Lovemore Lubinda

The Minister of Justice, Legal and Parliamentary Affairs Emmerson Mnangagwa says the country needs to correct the discord between the work of Insolvency Practitioners, and that of the Master of the High Court, in order to promote the ease of doing business in the country.

An insolvency practitioner (IP) carries out a wide range of duties in relation to insolvent individuals and companies. Depending on the insolvency procedure they may be required to negotiate with creditors with a view to rescuing the business, or at the other extreme, take over complete control of the company prior to closing it down.

Presenting the Bill for the second reading in parliament recently, Mnangagwa said the resolution of insolvency cases is one of the key factors crucial to the effective and efficient running of business enterprises.  

He said the problem with the current legislation governing the resolution of insolvency cases is that it is fragmented and scattered in several pieces of legislation and that is affecting the resolution of such cases in time.  

“There is, also, duplication of duties between the Council of Estate Administrators and the Master of the High Court, thereby prolonging the process of resolving insolvency matters,” he said.

The minister of Justice said the nation’s thrust towards economic growth through the ease of doing business initiative is firmly anchored on an efficient justice delivery system insofar as the resolution of commercial and business matters is concerned.  

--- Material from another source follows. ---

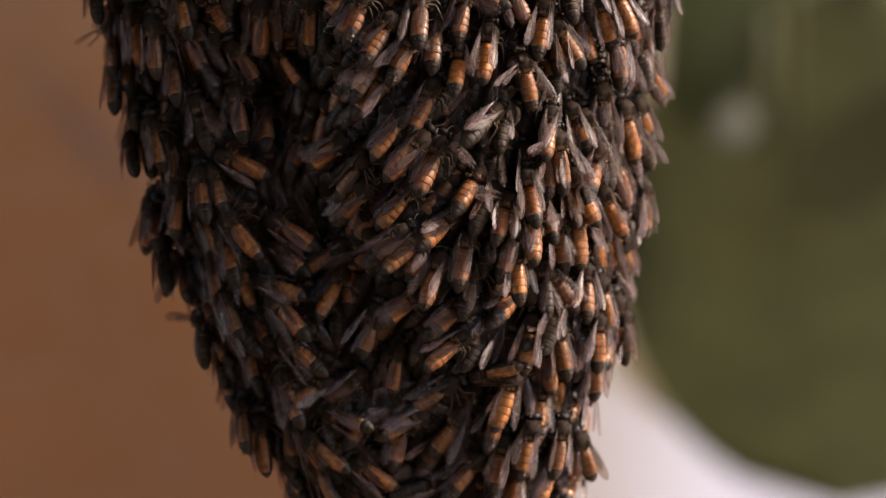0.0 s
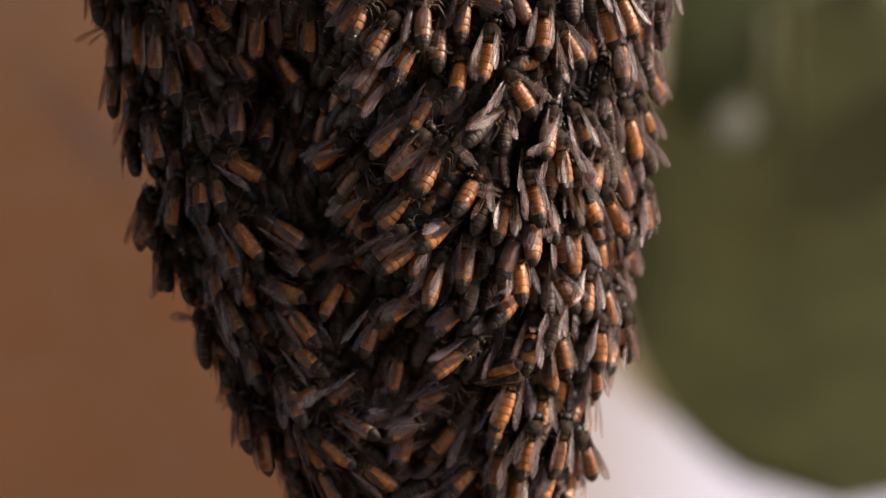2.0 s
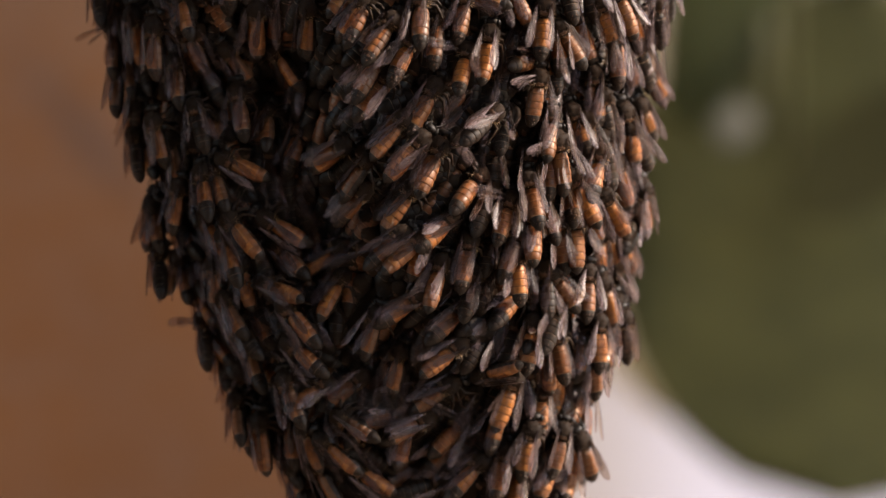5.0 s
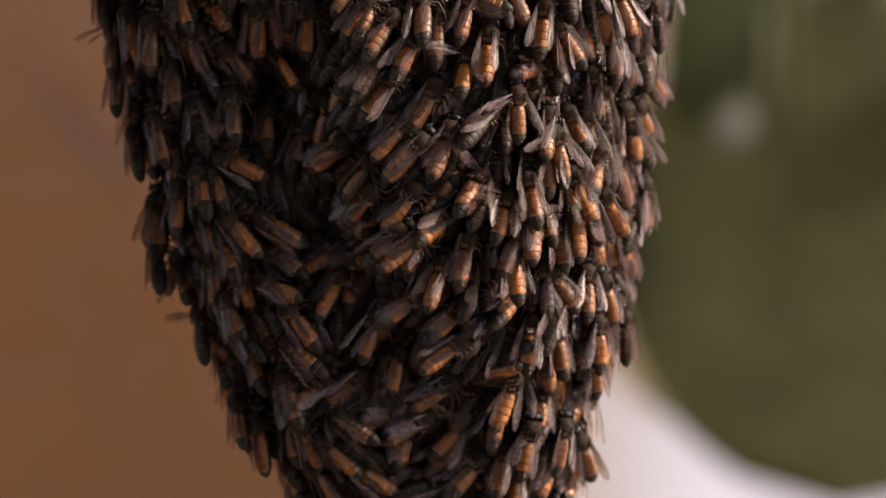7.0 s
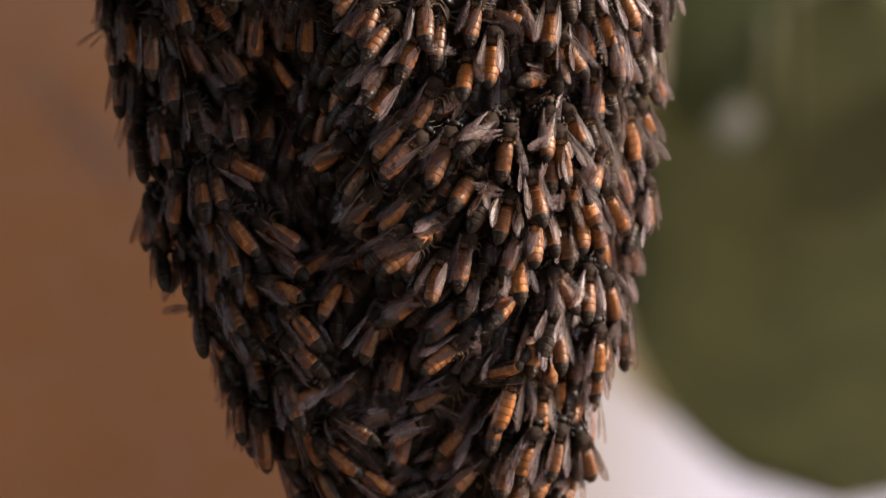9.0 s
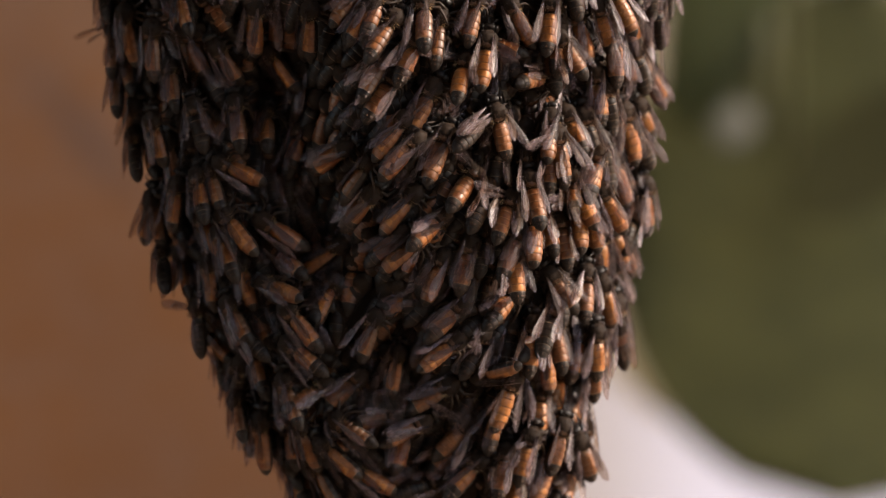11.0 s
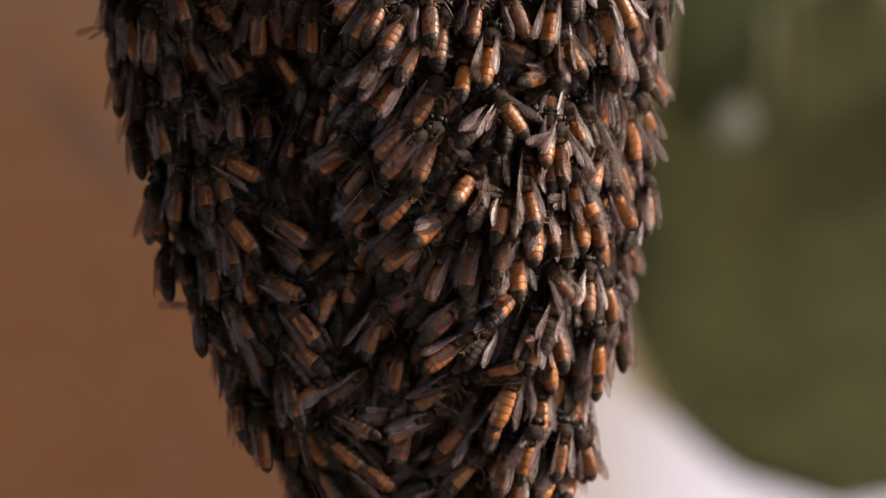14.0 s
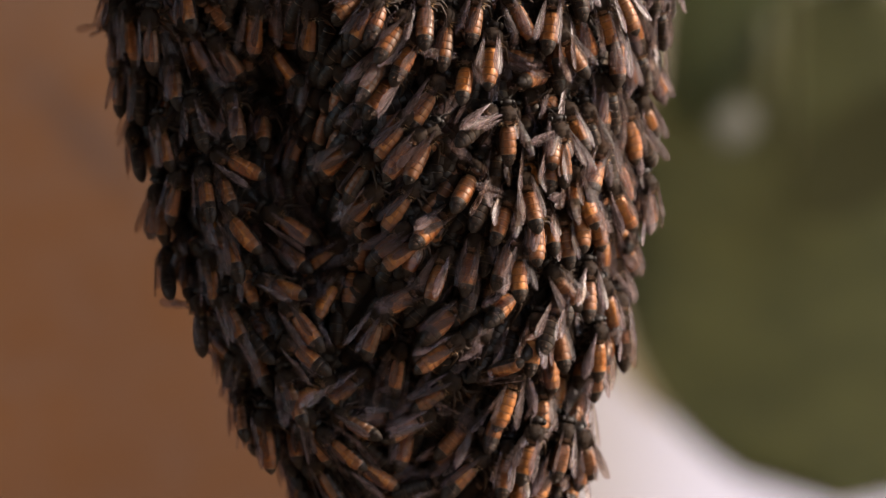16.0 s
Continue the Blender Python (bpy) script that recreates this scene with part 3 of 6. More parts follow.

The amendments have seen new clauses factored in; with Clauses 5 and 7 seek to amend the principal Act by broadening the scope of the Act to include the IPs’ registration by the Council of Estate Administrators and prohibition of practicing without a practicing certificate, respectively.  

Clause 6 seek sets the new qualifications for IPs and to provide for the registration and de-registration of insolvency practitioners, with  clause 8 inserting a new section to provide for the renewal procedures for the practicing certificate for IPs, and grounds upon which the application of the practicing certificate may be rejected.

The provisions on the renewal of the practicing certificate of the Insolvency Practitioner will help to ensure that only competent persons are granted practicing certificates and, as such, remain in the Register of Insolvency Practitioners.

Mnangagwa said the annual renewal of the practicing certificate of the IPs will provide checks and balances to their functions, and that clause 9 will provide for the application of provisions on the disciplinary powers of the Council to IP, whilst clause 12 will provide for the promulgation of the code of ethics for IPs to enhance the professional and competent performance of his or her duties.

“This will ultimately not only improve the effective administration of justice in the country, but also contribute to the ease of doing business campaign,” he said.

The amendment Bill has dealt extensively with the challenges inherent in the resolution of insolvency cases in this country.

He said in order to enhance transparency, efficiency, and accountability the Register of Insolvency shall be open to the public, and any interested persons can inspect the register and if they so desire, make copies thereof.

The Master of the High Court will be given a copy of the Register of Insolvency Practitioners every year.

The new provisions seek to ensure that IPs are people of high professional standard, and be registered legal practitioners, like registered accountants and auditors and members of the Institute of Chartered Secretaries and Administrators in Zimbabwe are specified as eligible for provisional registration as IPs.

As the nation is facing economic challenges, many companies in the country are falling into insolvency situation, with others closing shop.